Undergrounding is more expensive, since the cost of burying cables at transmission voltages is several times greater than overhead power lines, and the life-cycle cost of an underground power cable is two to four times the cost of an overhead power line. Above-ground lines cost around $10 per foot and underground lines cost in the range of $20 to $40 per foot.[7] In highly urbanized areas, the cost of underground transmission can be 10–14 times as expensive as overhead.[8] However, these calculations may neglect the cost of power interruptions. The lifetime cost difference is smaller for lower-voltage distribution networks, on the range of 12-28% higher than overhead lines of equivalent voltage.

This particular canary in the coal mine is dead—we can see the consequences of inaction—fires and blackouts are already becoming commonplace and we must take notice. It’s past time to bury our utility lines. We cannot put the price of the future on layaway. We have to pay it now or be disconnected from the electric grid on a yearly basis. Alternatively, we could leave the state entirely but every year the impact will expand farther and farther; eventually, we will run out of places to go.

The electric wires were not the only possible triggers that were removed. Cigarette smoking bans followed:

Gov.
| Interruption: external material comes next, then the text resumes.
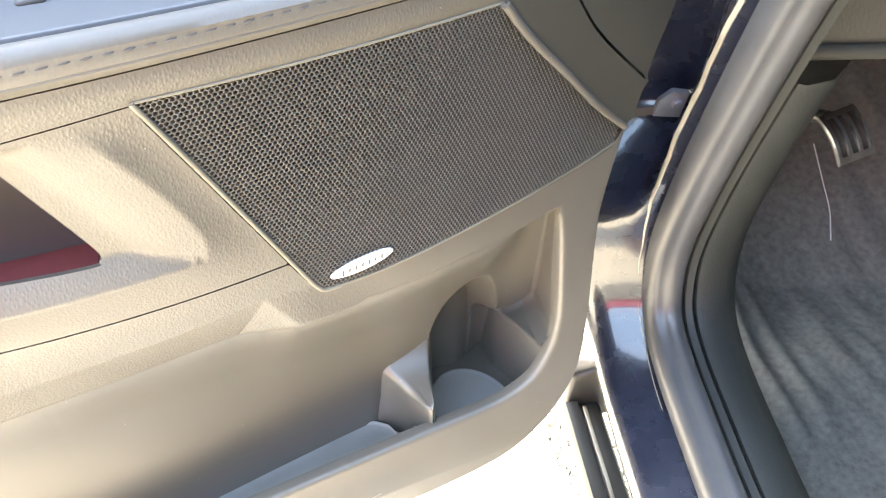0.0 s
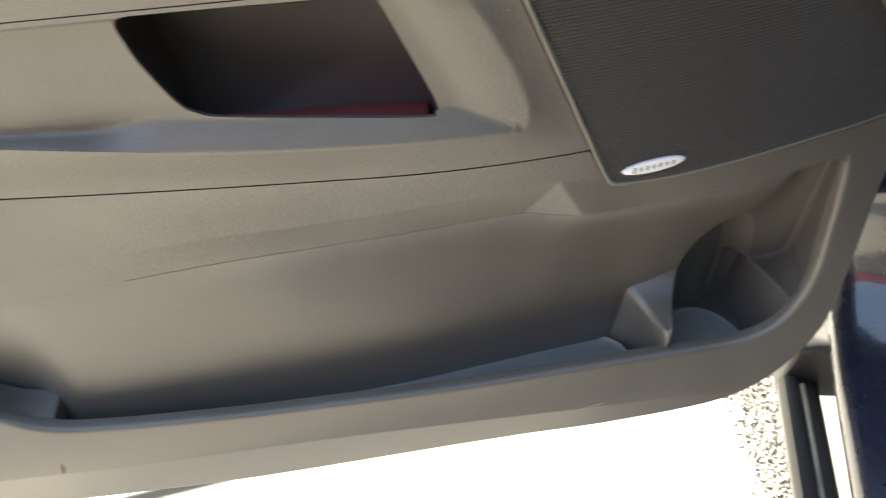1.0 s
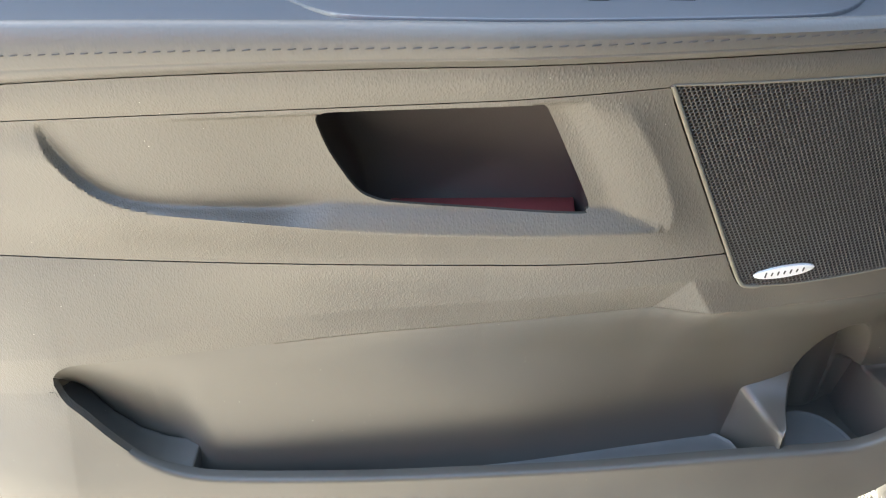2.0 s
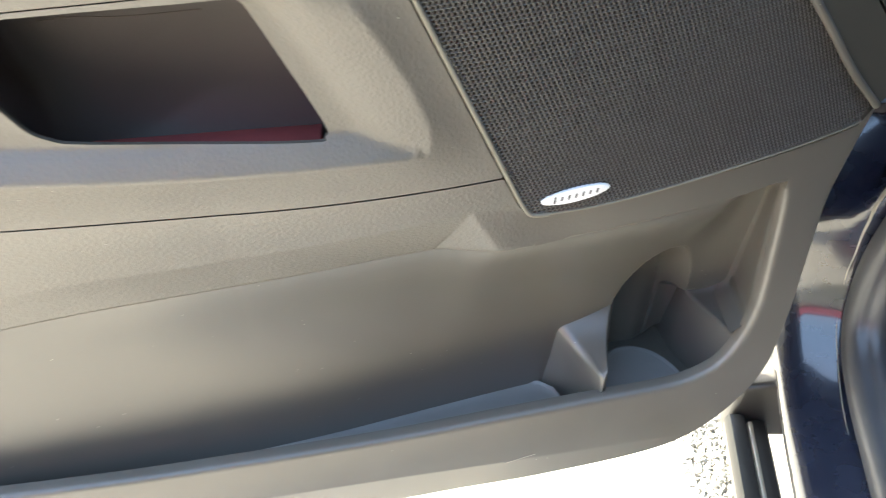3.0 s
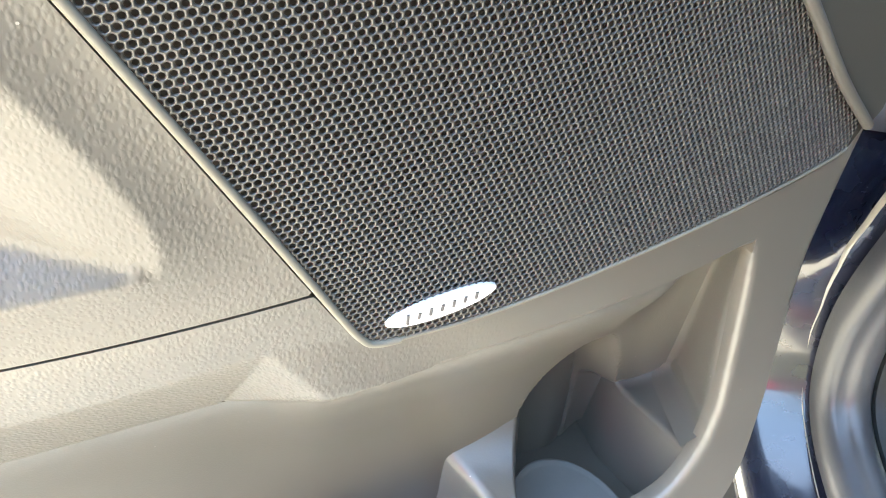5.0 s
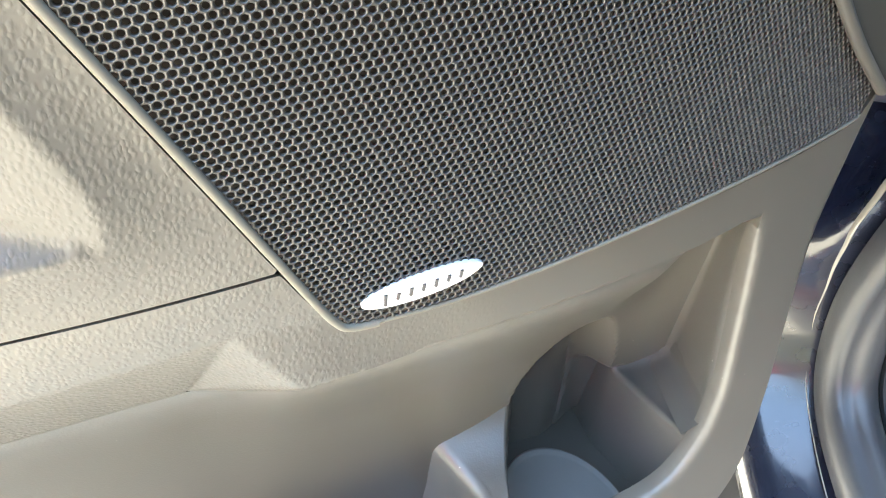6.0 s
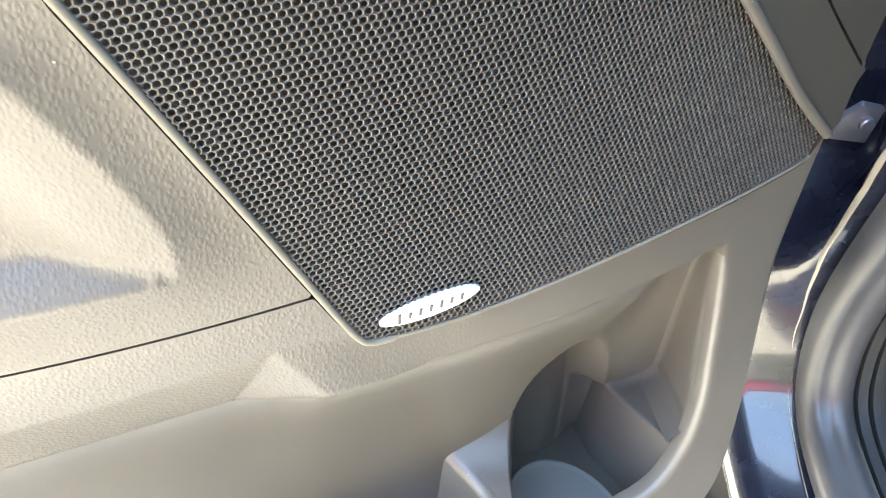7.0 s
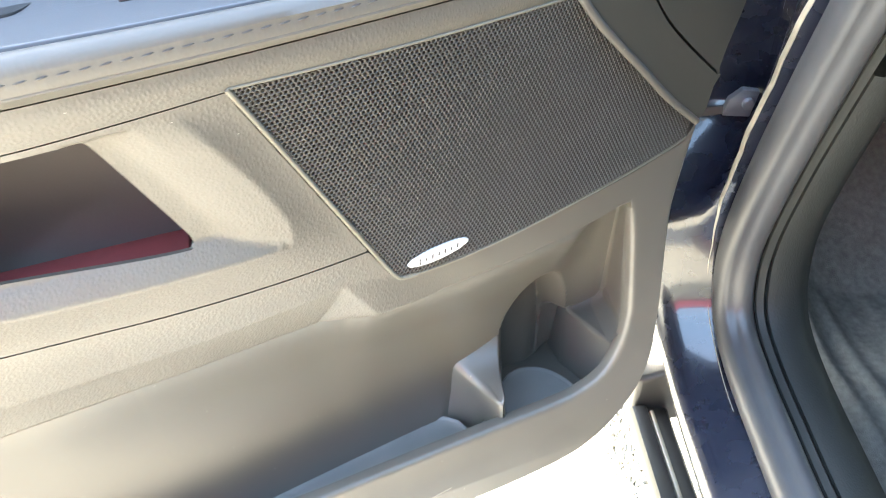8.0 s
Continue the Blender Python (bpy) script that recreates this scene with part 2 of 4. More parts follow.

Gavin Newsom on Friday did what two of his predecessors refused to do: He prohibited smoking and vaping in most areas of California state parks and beaches.

People caught using cigarettes, cigars, pipes or electronic cigarettes will face a fine of up to $25 under a bill signed by the governor and authored by state Sen. Steve Glazer (D-Orinda), who cited the public risk of exposure to chemicals in tobacco smoke.

While this measure is laudable both from a public health and a fire risk perspective, it will ultimately be futile with regards to the latter. Once a critical mass of burnable countryside accumulates, it is almost impossible to prevent the devastating fires by trying to eliminate possible triggers. Like the neutrons in fissionable uranium, sooner or later they will show up in some form or another.

Insurance companies make money by predicting the future and gauging the likelihood of various disasters. But they also have to pay out when something actually goes wrong. Some of these companies started to cancel insurance policies in locations that are now obviously susceptible to accelerating risk from the strong negative impacts of climate change. California quickly outlawed this practice but, “government regulators are struggling with their own conundrum: They must balance the need to protect consumers from high insurance rates with the need to keep insurance companies from going out of business entirely.”

The message: insurance companies must bear the cost of the impacts of climate change. Those companies that don’t want to carry a similar burden to that PG&E is under now have an option—leave the state completely and relocate to an environment with less risk (and most likely less reward).

The World Meteorological Organization (WMO) published the “WMO Provisional Statement on the State of the Global Climate in 2019” : the climate change impacts that are the primary causes for the high temperature and droughts that exacerbate the massive fires are accelerating:

More devastating fires in California. Persistent drought in the Southwest. Record flooding in Europe and Africa. A heat wave, of all things, in Greenland.”

Climate change and its effects are accelerating, with climate related disasters piling up, season after season.

“Things are getting worse,” said Petteri Taalas, Secretary General of the World Meteorological Organization, which on Tuesday issued its annual state of the global climate report, concluding a decade of what it called exceptional global heat. “It’s more urgent than ever to proceed with mitigation.”

But reducing greenhouse gas emissions to fight climate change will require drastic measures, Dr. Taalas said. “The only solution is to get rid of fossil fuels in power production, industry and transportation,” he said.

California is not unique in its responsibility to try to mitigate the impacts of climate change. We all have to do it and do it now. In the next series of blogs I will try to summarize how our outlooks on the economic consequences of the deteriorating climate are changing.